■ Exercise details:
The data below should be printed in full, exactly, and without any of its images.
-- Data segment start --
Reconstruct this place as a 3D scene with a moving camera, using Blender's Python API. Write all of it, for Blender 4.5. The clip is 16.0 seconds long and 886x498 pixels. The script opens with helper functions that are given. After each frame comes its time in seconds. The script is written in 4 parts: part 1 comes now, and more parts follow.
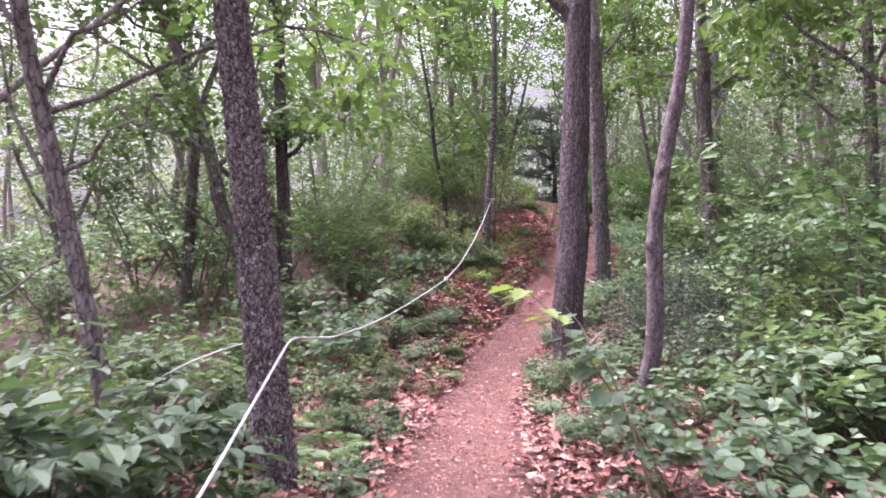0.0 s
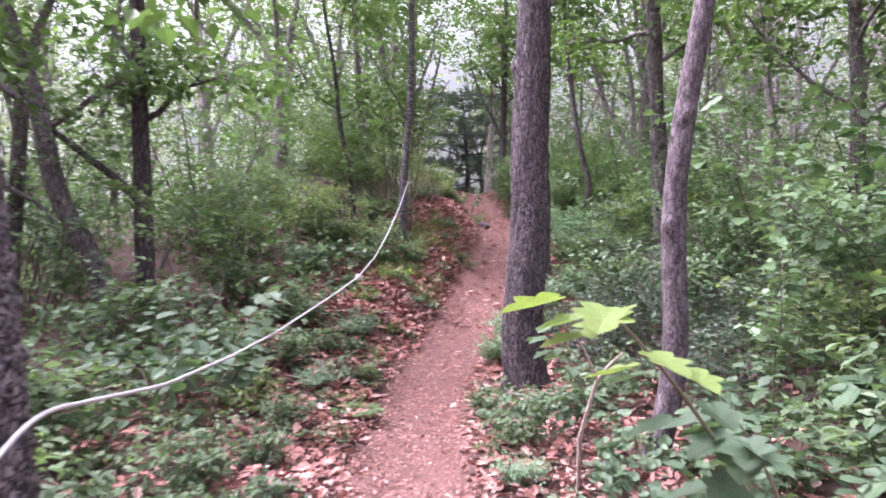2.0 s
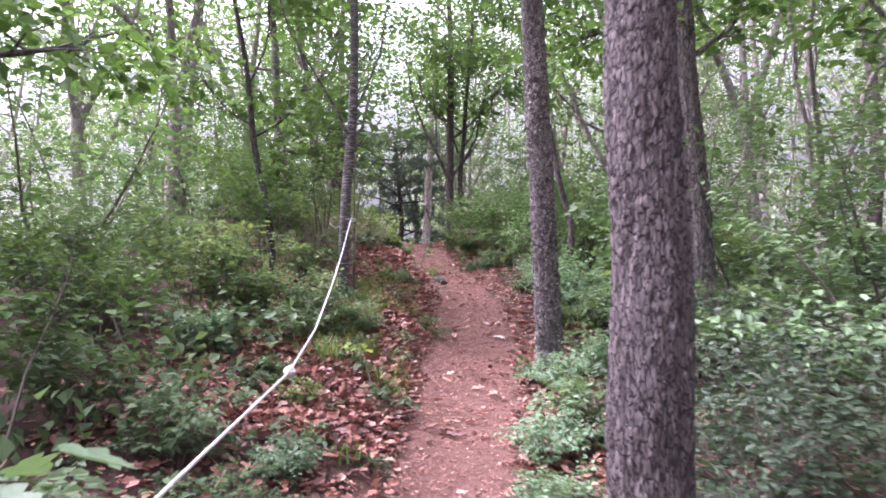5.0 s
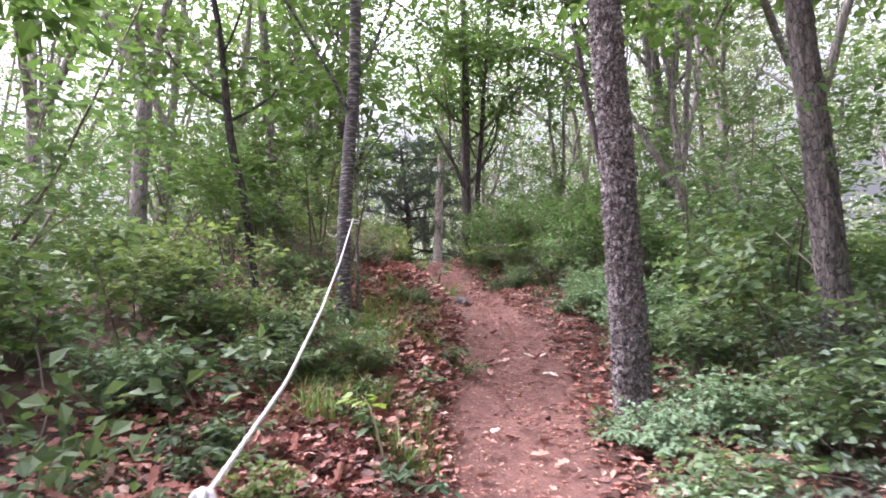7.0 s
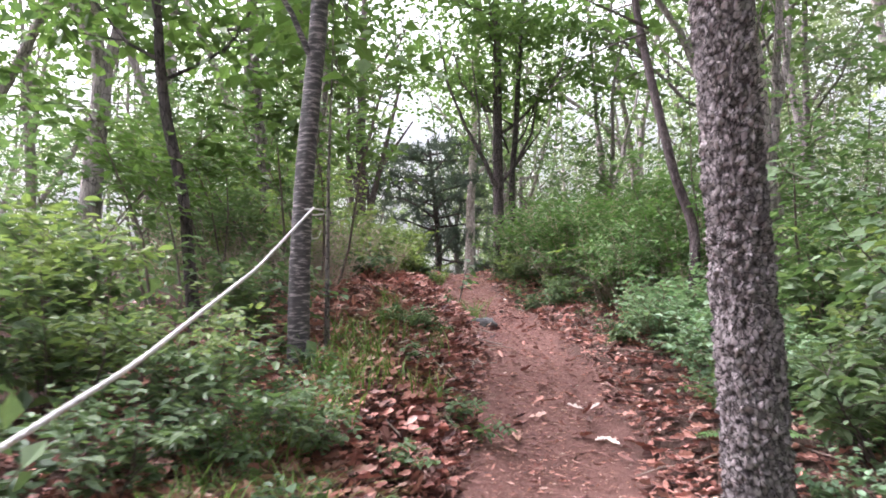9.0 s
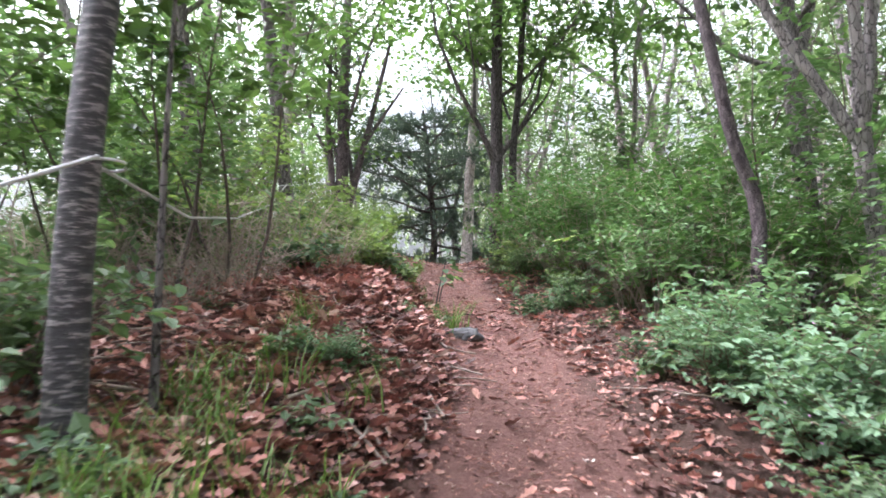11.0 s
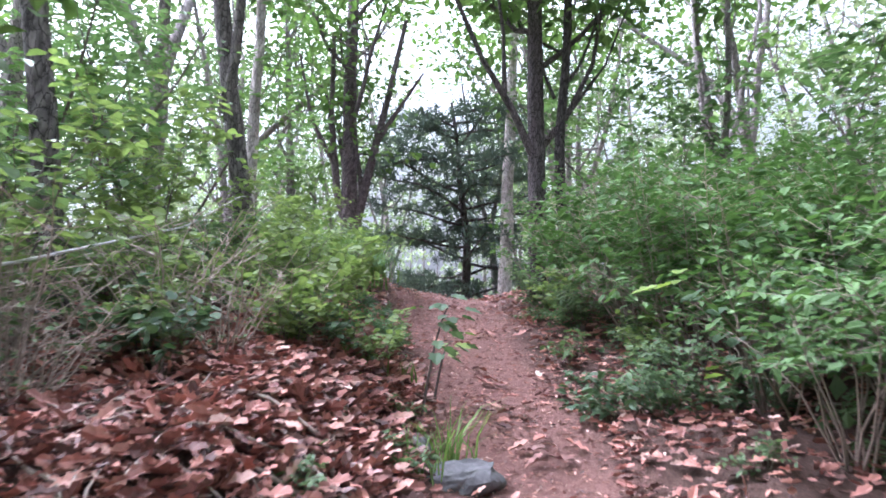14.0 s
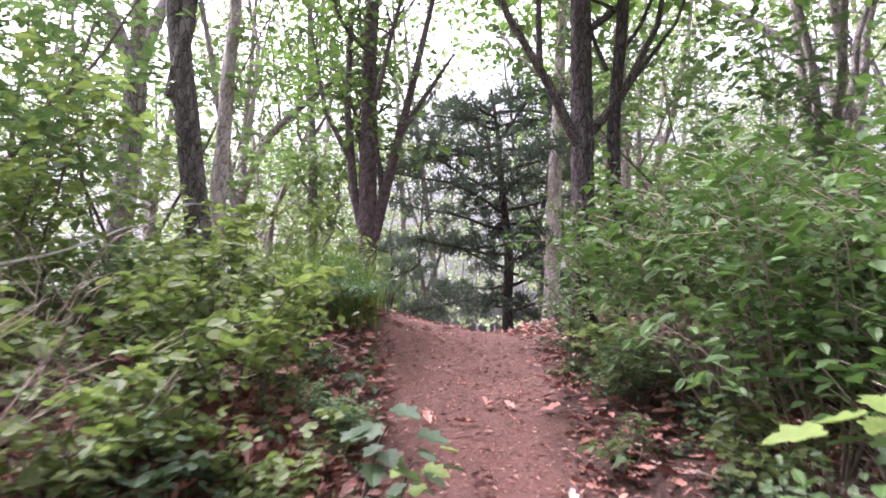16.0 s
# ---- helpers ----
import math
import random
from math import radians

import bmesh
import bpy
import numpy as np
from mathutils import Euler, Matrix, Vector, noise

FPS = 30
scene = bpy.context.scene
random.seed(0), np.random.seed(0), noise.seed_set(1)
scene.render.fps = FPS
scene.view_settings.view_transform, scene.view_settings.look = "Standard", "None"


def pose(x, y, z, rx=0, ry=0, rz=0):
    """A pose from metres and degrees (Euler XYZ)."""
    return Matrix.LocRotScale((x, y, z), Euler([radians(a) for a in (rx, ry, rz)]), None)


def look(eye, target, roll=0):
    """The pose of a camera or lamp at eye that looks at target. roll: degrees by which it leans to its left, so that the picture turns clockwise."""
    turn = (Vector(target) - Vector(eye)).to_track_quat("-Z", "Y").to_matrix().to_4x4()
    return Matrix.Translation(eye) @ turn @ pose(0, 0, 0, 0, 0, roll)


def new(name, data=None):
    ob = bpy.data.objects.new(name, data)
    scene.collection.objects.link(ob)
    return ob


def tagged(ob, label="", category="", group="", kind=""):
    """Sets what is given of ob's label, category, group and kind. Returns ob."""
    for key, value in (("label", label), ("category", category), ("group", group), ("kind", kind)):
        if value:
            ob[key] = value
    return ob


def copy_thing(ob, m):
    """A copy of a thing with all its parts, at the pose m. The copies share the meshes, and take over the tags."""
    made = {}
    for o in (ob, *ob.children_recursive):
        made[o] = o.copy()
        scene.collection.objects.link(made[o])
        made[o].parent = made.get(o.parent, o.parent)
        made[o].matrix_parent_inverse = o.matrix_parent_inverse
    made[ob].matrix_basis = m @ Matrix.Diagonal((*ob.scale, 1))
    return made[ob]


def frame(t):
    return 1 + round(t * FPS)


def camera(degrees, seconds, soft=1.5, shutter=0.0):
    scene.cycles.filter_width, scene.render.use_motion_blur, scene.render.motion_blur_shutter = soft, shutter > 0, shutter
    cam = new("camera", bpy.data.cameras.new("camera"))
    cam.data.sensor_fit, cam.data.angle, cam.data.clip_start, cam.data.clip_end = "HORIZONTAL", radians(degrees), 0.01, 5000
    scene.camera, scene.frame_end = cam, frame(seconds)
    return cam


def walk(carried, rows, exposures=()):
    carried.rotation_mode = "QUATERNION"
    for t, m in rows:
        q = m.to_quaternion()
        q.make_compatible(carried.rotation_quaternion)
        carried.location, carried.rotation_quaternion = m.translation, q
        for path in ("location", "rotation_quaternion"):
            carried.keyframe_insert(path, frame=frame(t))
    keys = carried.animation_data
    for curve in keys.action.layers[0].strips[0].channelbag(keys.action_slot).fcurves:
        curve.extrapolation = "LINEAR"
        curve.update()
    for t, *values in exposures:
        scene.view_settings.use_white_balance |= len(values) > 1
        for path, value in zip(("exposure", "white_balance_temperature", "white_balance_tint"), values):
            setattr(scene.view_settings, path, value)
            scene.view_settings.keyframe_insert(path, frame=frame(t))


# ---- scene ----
cam = camera(64.9, 16.0, soft=1.7, shutter=0.5)
METRES, EYE, TILT, LEAN, TURN = 17.0, 1.5, 0.0, 0.0, 0.0
ROWS = [
    (0.0, 0.0, 0.0, 0.0, -0.0, 0.0, -0.0),
    (0.5, -0.0034, 0.0321, -0.0014, -1.43, 0.14, 0.03),
    (1.0, -0.0032, 0.0654, -0.003, -2.98, 0.05, -0.01),
    (1.5, -0.005, 0.0974, -0.0042, -5.15, -0.16, -0.04),
    (2.0, -0.0061, 0.1311, -0.0053, -8.09, -0.23, -0.1),
    (2.5, -0.0054, 0.1632, -0.006, -12.34, 0.11, -0.1),
    (3.0, -0.004, 0.1973, -0.0071, -15.79, 0.73, -0.09),
    (3.5, -0.0056, 0.2299, -0.0061, -17.08, 1.76, 0.01),
    (4.0, -0.0087, 0.2633, -0.0045, -16.68, 3.2, 0.3),
    (4.5, -0.0086, 0.2977, -0.0042, -15.23, 4.04, 0.53),
    (7.0, 0.01, 0.4551, -0.0024, -14.45, 6.68, 1.59),
    (7.5, 0.0178, 0.4857, 0.0005, -13.83, 7.15, 1.74),
    (8.0, 0.0305, 0.5153, 0.0032, -12.7, 7.73, 1.69),
    (8.5, 0.0428, 0.5447, 0.0047, -11.89, 7.87, 1.52),
    (9.0, 0.0561, 0.5744, 0.0079, -11.06, 7.88, 1.21),
    (9.5, 0.0665, 0.6038, 0.0105, -10.84, 7.61, 0.98),
    (10.0, 0.0783, 0.633, 0.0149, -10.74, 7.18, 0.78),
    (12.5, 0.1294, 0.7792, 0.0434, -9.03, 6.34, 0.72),
    (13.0, 0.136, 0.8057, 0.0493, -8.33, 6.79, 0.93),
    (13.5, 0.1435, 0.8322, 0.0548, -7.21, 7.19, 1.02),
    (14.0, 0.1516, 0.858, 0.0601, -6.11, 7.3, 1.02),
    (14.5, 0.16, 0.8838, 0.0665, -4.83, 7.09, 1.02),
    (15.0, 0.1688, 0.9088, 0.0732, -3.39, 7.07, 0.88),
    (15.5, 0.1755, 0.9344, 0.079, -2.6, 6.82, 0.74),
    (16.0, 0.1839, 0.9599, 0.0854, -1.41, 7.06, 0.56),
]
walk(cam, [(t, pose(0, 0, EYE, TILT, LEAN, TURN) @ pose(METRES * x, METRES * y, METRES * z, 90 + pitch, roll, yaw)) for t, x, y, z, yaw, pitch, roll in ROWS],
     exposures=((0.0, -0.53, 6000, 39), (3.0, -0.43, 5750, 34), (4.5, -0.41, 5800, 34), (7.0, -0.47, 6050, 28), (10.0, -0.34, 6100, 20), (12.5, -0.18, 5250, 14), (13.5, -0.24, 5350, 19), (15.0, -0.25, 5600, 26), (16.0, -0.28, 6050, 32)))
SKY, SUN = 1.6, 2.6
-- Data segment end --
■ Result:
Reconstruct this place as a 3D scene with a moving camera, using Blender's Python API. Write all of it, for Blender 4.5. The clip is 16.0 seconds long and 886x498 pixels. The script opens with helper functions that are given. After each frame comes its time in seconds. The script is written in 4 parts: part 1 comes now, and more parts follow.
0.0 s
2.0 s
5.0 s
7.0 s
9.0 s
11.0 s
14.0 s
16.0 s
# ---- helpers ----
import math
import random
from math import radians

import bmesh
import bpy
import numpy as np
from mathutils import Euler, Matrix, Vector, noise

FPS = 30
scene = bpy.context.scene
random.seed(0), np.random.seed(0), noise.seed_set(1)
scene.render.fps = FPS
scene.view_settings.view_transform, scene.view_settings.look = "Standard", "None"


def pose(x, y, z, rx=0, ry=0, rz=0):
    """A pose from metres and degrees (Euler XYZ)."""
    return Matrix.LocRotScale((x, y, z), Euler([radians(a) for a in (rx, ry, rz)]), None)


def look(eye, target, roll=0):
    """The pose of a camera or lamp at eye that looks at target. roll: degrees by which it leans to its left, so that the picture turns clockwise."""
    turn = (Vector(target) - Vector(eye)).to_track_quat("-Z", "Y").to_matrix().to_4x4()
    return Matrix.Translation(eye) @ turn @ pose(0, 0, 0, 0, 0, roll)


def new(name, data=None):
    ob = bpy.data.objects.new(name, data)
    scene.collection.objects.link(ob)
    return ob


def tagged(ob, label="", category="", group="", kind=""):
    """Sets what is given of ob's label, category, group and kind. Returns ob."""
    for key, value in (("label", label), ("category", category), ("group", group), ("kind", kind)):
        if value:
            ob[key] = value
    return ob


def copy_thing(ob, m):
    """A copy of a thing with all its parts, at the pose m. The copies share the meshes, and take over the tags."""
    made = {}
    for o in (ob, *ob.children_recursive):
        made[o] = o.copy()
        scene.collection.objects.link(made[o])
        made[o].parent = made.get(o.parent, o.parent)
        made[o].matrix_parent_inverse = o.matrix_parent_inverse
    made[ob].matrix_basis = m @ Matrix.Diagonal((*ob.scale, 1))
    return made[ob]


def frame(t):
    return 1 + round(t * FPS)


def camera(degrees, seconds, soft=1.5, shutter=0.0):
    scene.cycles.filter_width, scene.render.use_motion_blur, scene.render.motion_blur_shutter = soft, shutter > 0, shutter
    cam = new("camera", bpy.data.cameras.new("camera"))
    cam.data.sensor_fit, cam.data.angle, cam.data.clip_start, cam.data.clip_end = "HORIZONTAL", radians(degrees), 0.01, 5000
    scene.camera, scene.frame_end = cam, frame(seconds)
    return cam


def walk(carried, rows, exposures=()):
    carried.rotation_mode = "QUATERNION"
    for t, m in rows:
        q = m.to_quaternion()
        q.make_compatible(carried.rotation_quaternion)
        carried.location, carried.rotation_quaternion = m.translation, q
        for path in ("location", "rotation_quaternion"):
            carried.keyframe_insert(path, frame=frame(t))
    keys = carried.animation_data
    for curve in keys.action.layers[0].strips[0].channelbag(keys.action_slot).fcurves:
        curve.extrapolation = "LINEAR"
        curve.update()
    for t, *values in exposures:
        scene.view_settings.use_white_balance |= len(values) > 1
        for path, value in zip(("exposure", "white_balance_temperature", "white_balance_tint"), values):
            setattr(scene.view_settings, path, value)
            scene.view_settings.keyframe_insert(path, frame=frame(t))


# ---- scene ----
cam = camera(64.9, 16.0, soft=1.7, shutter=0.5)
METRES, EYE, TILT, LEAN, TURN = 17.0, 1.5, 0.0, 0.0, 0.0
ROWS = [
    (0.0, 0.0, 0.0, 0.0, -0.0, 0.0, -0.0),
    (0.5, -0.0034, 0.0321, -0.0014, -1.43, 0.14, 0.03),
    (1.0, -0.0032, 0.0654, -0.003, -2.98, 0.05, -0.01),
    (1.5, -0.005, 0.0974, -0.0042, -5.15, -0.16, -0.04),
    (2.0, -0.0061, 0.1311, -0.0053, -8.09, -0.23, -0.1),
    (2.5, -0.0054, 0.1632, -0.006, -12.34, 0.11, -0.1),
    (3.0, -0.004, 0.1973, -0.0071, -15.79, 0.73, -0.09),
    (3.5, -0.0056, 0.2299, -0.0061, -17.08, 1.76, 0.01),
    (4.0, -0.0087, 0.2633, -0.0045, -16.68, 3.2, 0.3),
    (4.5, -0.0086, 0.2977, -0.0042, -15.23, 4.04, 0.53),
    (7.0, 0.01, 0.4551, -0.0024, -14.45, 6.68, 1.59),
    (7.5, 0.0178, 0.4857, 0.0005, -13.83, 7.15, 1.74),
    (8.0, 0.0305, 0.5153, 0.0032, -12.7, 7.73, 1.69),
    (8.5, 0.0428, 0.5447, 0.0047, -11.89, 7.87, 1.52),
    (9.0, 0.0561, 0.5744, 0.0079, -11.06, 7.88, 1.21),
    (9.5, 0.0665, 0.6038, 0.0105, -10.84, 7.61, 0.98),
    (10.0, 0.0783, 0.633, 0.0149, -10.74, 7.18, 0.78),
    (12.5, 0.1294, 0.7792, 0.0434, -9.03, 6.34, 0.72),
    (13.0, 0.136, 0.8057, 0.0493, -8.33, 6.79, 0.93),
    (13.5, 0.1435, 0.8322, 0.0548, -7.21, 7.19, 1.02),
    (14.0, 0.1516, 0.858, 0.0601, -6.11, 7.3, 1.02),
    (14.5, 0.16, 0.8838, 0.0665, -4.83, 7.09, 1.02),
    (15.0, 0.1688, 0.9088, 0.0732, -3.39, 7.07, 0.88),
    (15.5, 0.1755, 0.9344, 0.079, -2.6, 6.82, 0.74),
    (16.0, 0.1839, 0.9599, 0.0854, -1.41, 7.06, 0.56),
]
walk(cam, [(t, pose(0, 0, EYE, TILT, LEAN, TURN) @ pose(METRES * x, METRES * y, METRES * z, 90 + pitch, roll, yaw)) for t, x, y, z, yaw, pitch, roll in ROWS],
     exposures=((0.0, -0.53, 6000, 39), (3.0, -0.43, 5750, 34), (4.5, -0.41, 5800, 34), (7.0, -0.47, 6050, 28), (10.0, -0.34, 6100, 20), (12.5, -0.18, 5250, 14), (13.5, -0.24, 5350, 19), (15.0, -0.25, 5600, 26), (16.0, -0.28, 6050, 32)))
SKY, SUN = 1.6, 2.6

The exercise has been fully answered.